Data shown »
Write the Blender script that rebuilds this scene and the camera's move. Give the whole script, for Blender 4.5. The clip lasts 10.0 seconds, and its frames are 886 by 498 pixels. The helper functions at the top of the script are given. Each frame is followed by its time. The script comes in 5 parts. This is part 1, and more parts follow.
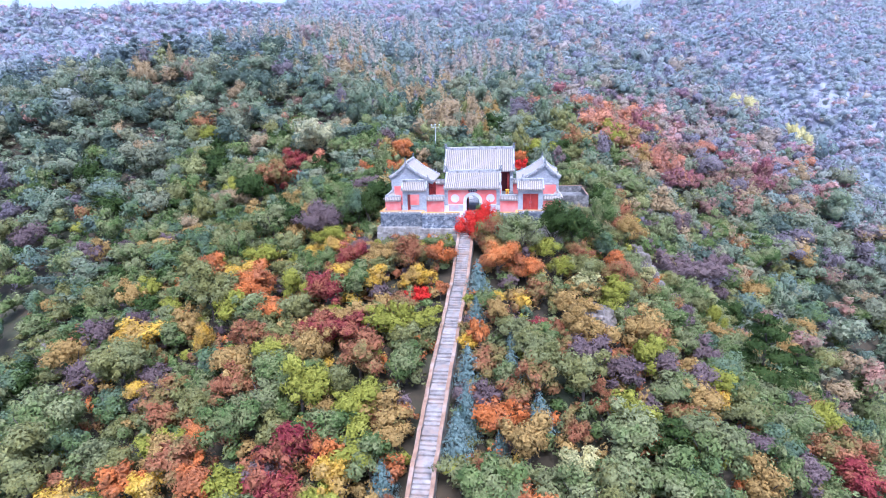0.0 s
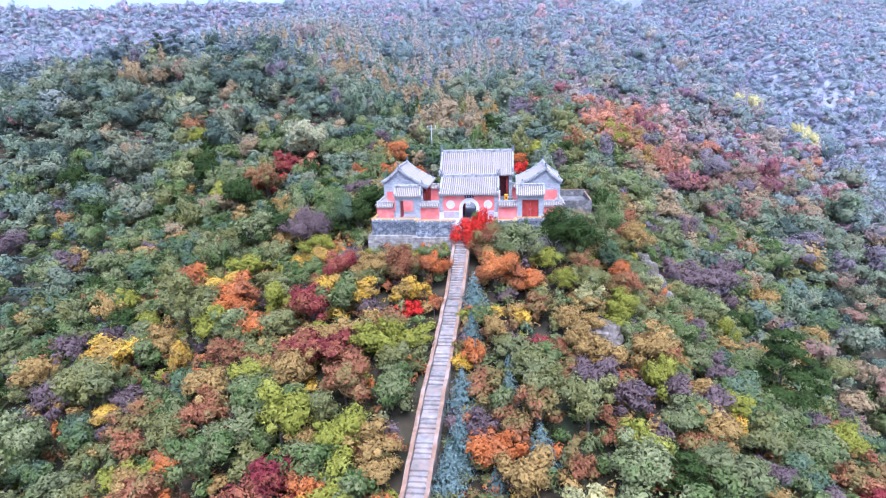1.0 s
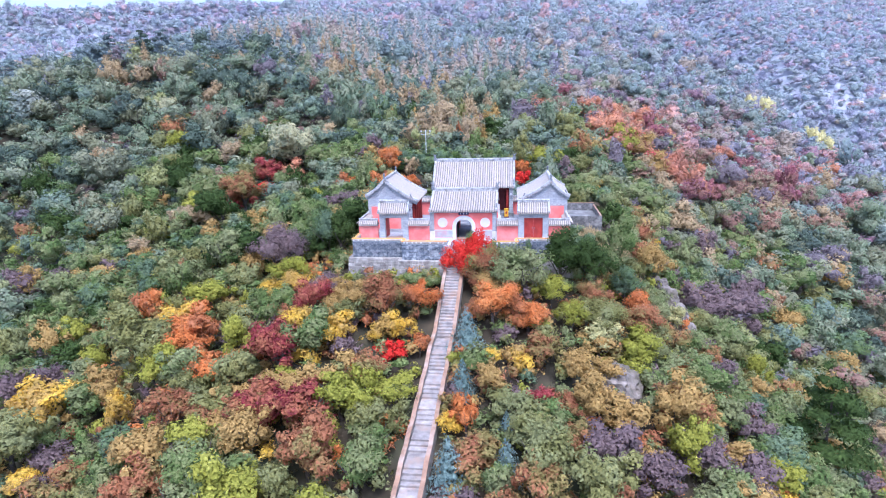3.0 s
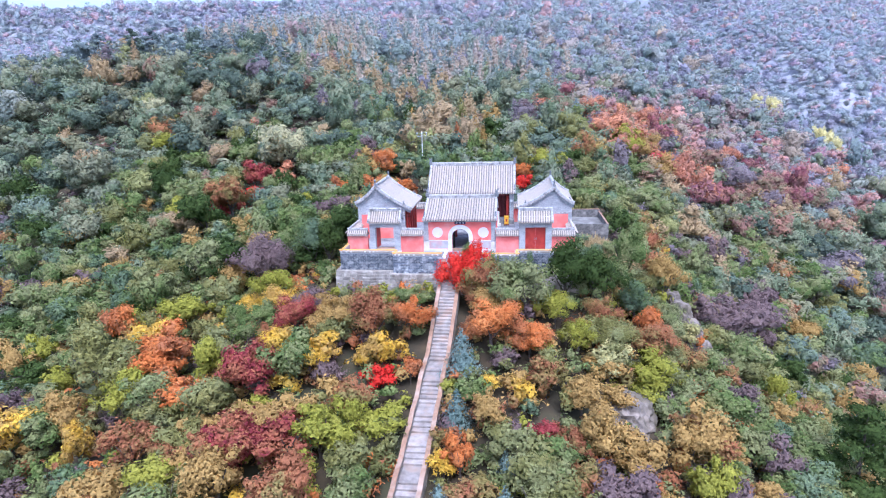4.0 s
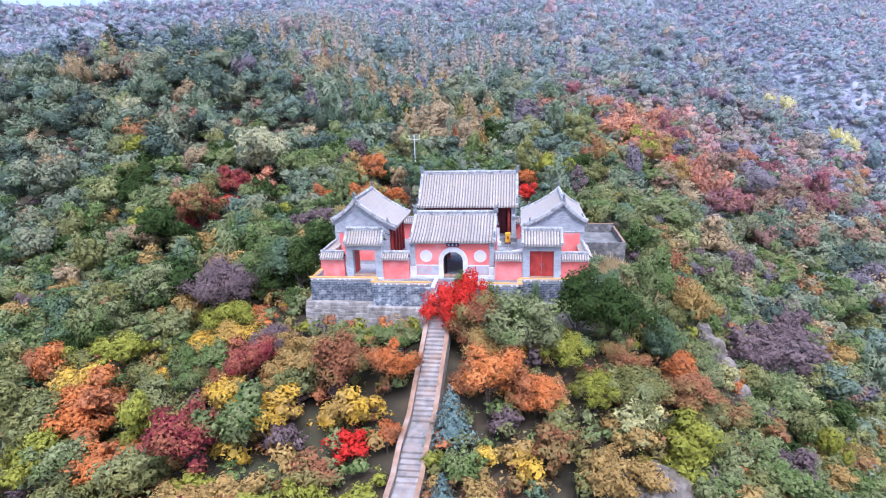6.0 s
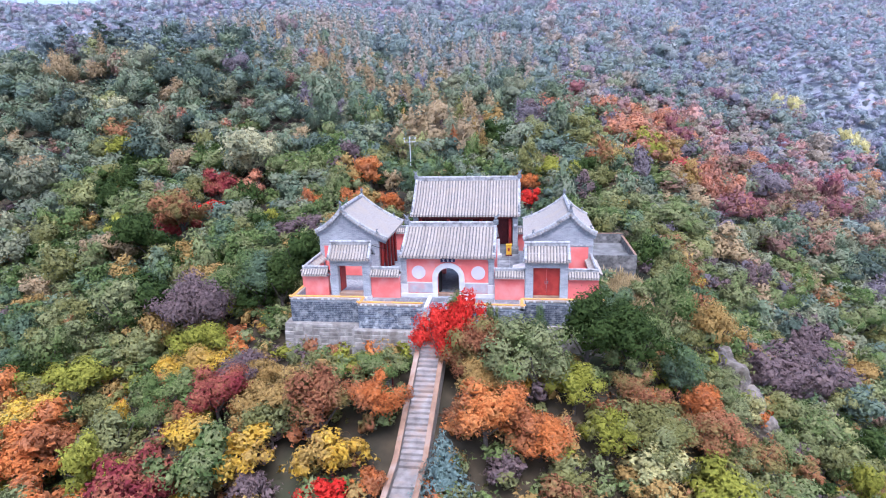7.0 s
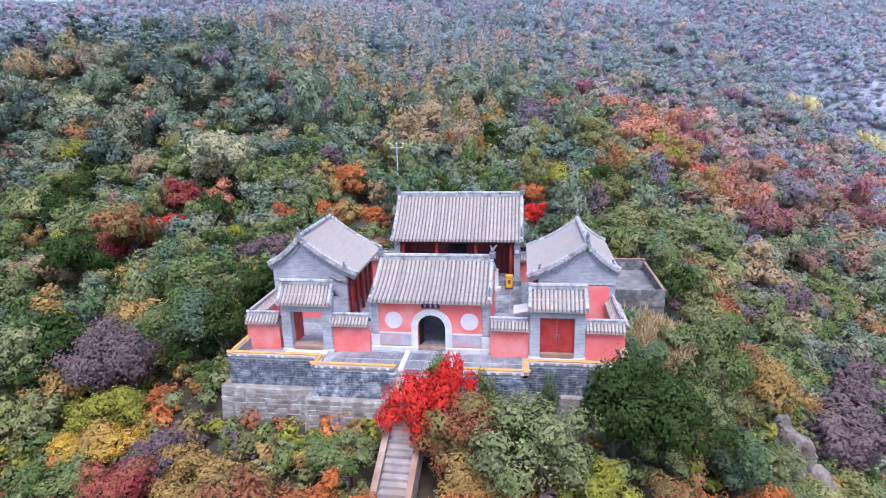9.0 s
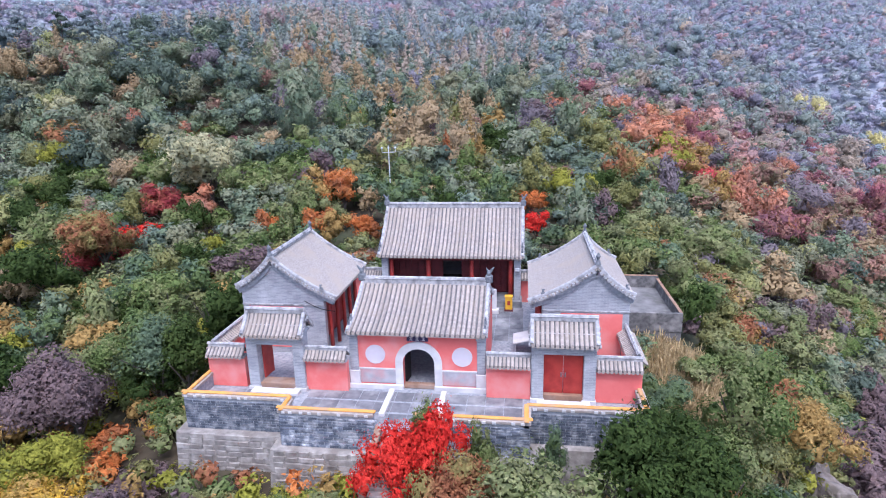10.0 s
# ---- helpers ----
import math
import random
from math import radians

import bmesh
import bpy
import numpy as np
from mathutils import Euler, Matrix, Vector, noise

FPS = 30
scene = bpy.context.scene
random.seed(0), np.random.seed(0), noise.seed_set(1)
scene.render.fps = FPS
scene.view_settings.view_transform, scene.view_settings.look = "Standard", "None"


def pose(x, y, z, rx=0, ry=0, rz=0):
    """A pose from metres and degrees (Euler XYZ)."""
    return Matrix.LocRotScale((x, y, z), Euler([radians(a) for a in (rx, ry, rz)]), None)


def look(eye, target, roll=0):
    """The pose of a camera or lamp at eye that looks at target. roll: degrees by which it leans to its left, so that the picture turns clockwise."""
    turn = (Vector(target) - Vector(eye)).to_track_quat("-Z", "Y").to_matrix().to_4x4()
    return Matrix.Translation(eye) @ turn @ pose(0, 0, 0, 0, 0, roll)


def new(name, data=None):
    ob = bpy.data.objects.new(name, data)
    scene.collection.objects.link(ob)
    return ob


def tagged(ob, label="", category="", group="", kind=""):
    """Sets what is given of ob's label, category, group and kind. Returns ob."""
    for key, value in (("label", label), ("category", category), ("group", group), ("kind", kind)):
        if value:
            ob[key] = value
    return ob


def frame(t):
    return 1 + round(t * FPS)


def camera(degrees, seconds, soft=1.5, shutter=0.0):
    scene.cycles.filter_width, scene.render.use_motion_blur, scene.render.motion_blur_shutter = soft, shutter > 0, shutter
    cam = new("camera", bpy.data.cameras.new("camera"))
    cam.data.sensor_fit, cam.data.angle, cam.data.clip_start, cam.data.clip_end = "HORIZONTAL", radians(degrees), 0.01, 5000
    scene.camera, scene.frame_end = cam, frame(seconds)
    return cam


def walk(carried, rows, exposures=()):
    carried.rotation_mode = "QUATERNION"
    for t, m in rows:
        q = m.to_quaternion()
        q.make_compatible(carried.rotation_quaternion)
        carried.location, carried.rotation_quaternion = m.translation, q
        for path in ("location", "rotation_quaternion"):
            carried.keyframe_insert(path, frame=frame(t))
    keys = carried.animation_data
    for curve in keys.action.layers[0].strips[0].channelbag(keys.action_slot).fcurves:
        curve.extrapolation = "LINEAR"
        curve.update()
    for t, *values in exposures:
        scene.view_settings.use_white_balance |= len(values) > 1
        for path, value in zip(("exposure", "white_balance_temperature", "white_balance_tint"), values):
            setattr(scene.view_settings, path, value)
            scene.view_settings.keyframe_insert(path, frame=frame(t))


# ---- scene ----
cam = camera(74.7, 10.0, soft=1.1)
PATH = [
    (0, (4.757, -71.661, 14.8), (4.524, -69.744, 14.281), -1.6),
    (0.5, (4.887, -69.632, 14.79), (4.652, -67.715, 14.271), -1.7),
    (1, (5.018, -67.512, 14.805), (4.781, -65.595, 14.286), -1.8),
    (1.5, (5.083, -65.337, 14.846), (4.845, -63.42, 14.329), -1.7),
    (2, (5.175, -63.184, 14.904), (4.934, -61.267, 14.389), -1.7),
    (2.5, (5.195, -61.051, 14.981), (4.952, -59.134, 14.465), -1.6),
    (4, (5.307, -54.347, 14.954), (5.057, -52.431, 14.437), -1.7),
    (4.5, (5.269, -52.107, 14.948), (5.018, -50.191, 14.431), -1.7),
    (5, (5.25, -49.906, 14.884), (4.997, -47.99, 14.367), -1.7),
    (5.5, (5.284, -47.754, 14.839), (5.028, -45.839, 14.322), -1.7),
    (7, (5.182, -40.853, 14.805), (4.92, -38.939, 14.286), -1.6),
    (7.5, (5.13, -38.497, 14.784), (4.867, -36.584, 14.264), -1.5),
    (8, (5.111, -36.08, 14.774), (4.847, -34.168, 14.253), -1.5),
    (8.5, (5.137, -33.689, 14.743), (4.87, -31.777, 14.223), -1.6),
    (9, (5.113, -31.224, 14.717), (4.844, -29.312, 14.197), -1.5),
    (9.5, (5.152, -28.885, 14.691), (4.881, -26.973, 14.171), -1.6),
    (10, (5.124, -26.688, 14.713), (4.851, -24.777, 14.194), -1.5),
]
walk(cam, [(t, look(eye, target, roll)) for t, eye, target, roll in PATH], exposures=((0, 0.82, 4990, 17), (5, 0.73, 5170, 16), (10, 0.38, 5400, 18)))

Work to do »
Repeat all the data as it stands, dropping any images it holds.

Task solution »
Write the Blender script that rebuilds this scene and the camera's move. Give the whole script, for Blender 4.5. The clip lasts 10.0 seconds, and its frames are 886 by 498 pixels. The helper functions at the top of the script are given. Each frame is followed by its time. The script comes in 5 parts. This is part 1, and more parts follow.
0.0 s
1.0 s
3.0 s
4.0 s
6.0 s
7.0 s
9.0 s
10.0 s
# ---- helpers ----
import math
import random
from math import radians

import bmesh
import bpy
import numpy as np
from mathutils import Euler, Matrix, Vector, noise

FPS = 30
scene = bpy.context.scene
random.seed(0), np.random.seed(0), noise.seed_set(1)
scene.render.fps = FPS
scene.view_settings.view_transform, scene.view_settings.look = "Standard", "None"


def pose(x, y, z, rx=0, ry=0, rz=0):
    """A pose from metres and degrees (Euler XYZ)."""
    return Matrix.LocRotScale((x, y, z), Euler([radians(a) for a in (rx, ry, rz)]), None)


def look(eye, target, roll=0):
    """The pose of a camera or lamp at eye that looks at target. roll: degrees by which it leans to its left, so that the picture turns clockwise."""
    turn = (Vector(target) - Vector(eye)).to_track_quat("-Z", "Y").to_matrix().to_4x4()
    return Matrix.Translation(eye) @ turn @ pose(0, 0, 0, 0, 0, roll)


def new(name, data=None):
    ob = bpy.data.objects.new(name, data)
    scene.collection.objects.link(ob)
    return ob


def tagged(ob, label="", category="", group="", kind=""):
    """Sets what is given of ob's label, category, group and kind. Returns ob."""
    for key, value in (("label", label), ("category", category), ("group", group), ("kind", kind)):
        if value:
            ob[key] = value
    return ob


def frame(t):
    return 1 + round(t * FPS)


def camera(degrees, seconds, soft=1.5, shutter=0.0):
    scene.cycles.filter_width, scene.render.use_motion_blur, scene.render.motion_blur_shutter = soft, shutter > 0, shutter
    cam = new("camera", bpy.data.cameras.new("camera"))
    cam.data.sensor_fit, cam.data.angle, cam.data.clip_start, cam.data.clip_end = "HORIZONTAL", radians(degrees), 0.01, 5000
    scene.camera, scene.frame_end = cam, frame(seconds)
    return cam


def walk(carried, rows, exposures=()):
    carried.rotation_mode = "QUATERNION"
    for t, m in rows:
        q = m.to_quaternion()
        q.make_compatible(carried.rotation_quaternion)
        carried.location, carried.rotation_quaternion = m.translation, q
        for path in ("location", "rotation_quaternion"):
            carried.keyframe_insert(path, frame=frame(t))
    keys = carried.animation_data
    for curve in keys.action.layers[0].strips[0].channelbag(keys.action_slot).fcurves:
        curve.extrapolation = "LINEAR"
        curve.update()
    for t, *values in exposures:
        scene.view_settings.use_white_balance |= len(values) > 1
        for path, value in zip(("exposure", "white_balance_temperature", "white_balance_tint"), values):
            setattr(scene.view_settings, path, value)
            scene.view_settings.keyframe_insert(path, frame=frame(t))


# ---- scene ----
cam = camera(74.7, 10.0, soft=1.1)
PATH = [
    (0, (4.757, -71.661, 14.8), (4.524, -69.744, 14.281), -1.6),
    (0.5, (4.887, -69.632, 14.79), (4.652, -67.715, 14.271), -1.7),
    (1, (5.018, -67.512, 14.805), (4.781, -65.595, 14.286), -1.8),
    (1.5, (5.083, -65.337, 14.846), (4.845, -63.42, 14.329), -1.7),
    (2, (5.175, -63.184, 14.904), (4.934, -61.267, 14.389), -1.7),
    (2.5, (5.195, -61.051, 14.981), (4.952, -59.134, 14.465), -1.6),
    (4, (5.307, -54.347, 14.954), (5.057, -52.431, 14.437), -1.7),
    (4.5, (5.269, -52.107, 14.948), (5.018, -50.191, 14.431), -1.7),
    (5, (5.25, -49.906, 14.884), (4.997, -47.99, 14.367), -1.7),
    (5.5, (5.284, -47.754, 14.839), (5.028, -45.839, 14.322), -1.7),
    (7, (5.182, -40.853, 14.805), (4.92, -38.939, 14.286), -1.6),
    (7.5, (5.13, -38.497, 14.784), (4.867, -36.584, 14.264), -1.5),
    (8, (5.111, -36.08, 14.774), (4.847, -34.168, 14.253), -1.5),
    (8.5, (5.137, -33.689, 14.743), (4.87, -31.777, 14.223), -1.6),
    (9, (5.113, -31.224, 14.717), (4.844, -29.312, 14.197), -1.5),
    (9.5, (5.152, -28.885, 14.691), (4.881, -26.973, 14.171), -1.6),
    (10, (5.124, -26.688, 14.713), (4.851, -24.777, 14.194), -1.5),
]
walk(cam, [(t, look(eye, target, roll)) for t, eye, target, roll in PATH], exposures=((0, 0.82, 4990, 17), (5, 0.73, 5170, 16), (10, 0.38, 5400, 18)))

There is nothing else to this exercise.